Der vorliegende Band endigt mit der Bibliographie der bisherigen Arbeiten von H. Hörz. Auch daher verzichten wir auf weitere Wertungen. Doch m.E. ist gerade Herbert Hörz' wissenschaftliches Werk ein Paradigma für die Auffassung: "Was von der DDR-Philosophie übrig bleiben wird, wenn sich die giftigen Dämpfe ideologischer Verdächtigungen endlich verzogen haben, sind einige ihrer soliden philosophie- und wissenschaftshistorischen sowie ihrer wissenschaftsphilosophischen und logischen Beiträge."
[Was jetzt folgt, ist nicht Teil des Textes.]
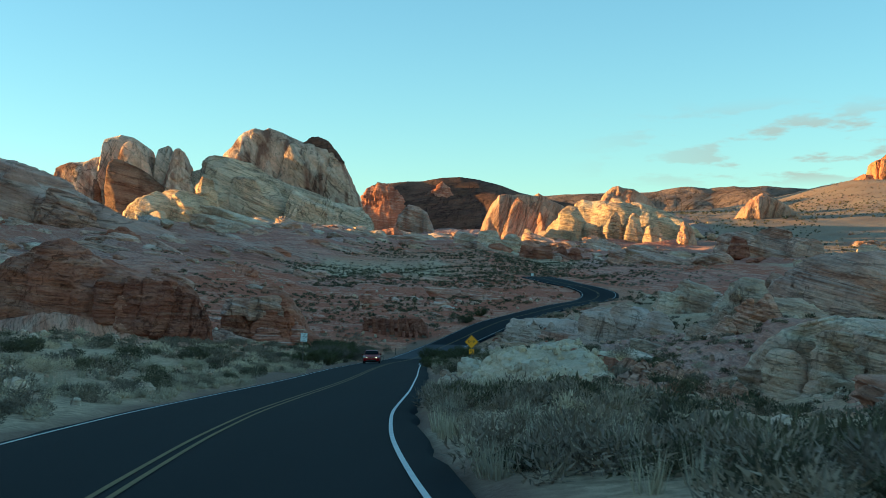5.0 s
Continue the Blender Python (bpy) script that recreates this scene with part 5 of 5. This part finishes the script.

Das wissenschaftliche Leben in der Leibniz-Sozietät hat Herbert Hörz durch viele Vorträge und Diskussionen bereichert, was in den "Sitzungsberichten" und in "Leibniz-intern" dokumentiert ist. In den Beiträgen wird seine philosophische Orientierung deutlich, die sich auf die Untersuchung philosophischer, erkenntnistheoretischer und ethischer, darunter dialektischer und materialistischer Aspekte in der historischen und aktuellen Wissenschaftsentwicklung erstreckt. Besonders hervorzuheben ist die von H. Hörz vorangetriebene Begründung einer neuen Aufklärung unter den gegenwärtigen Bedingungen.

Wir wünschen unserem Präsidenten noch viele Jahre in Gesundheit und Schaffenskraft.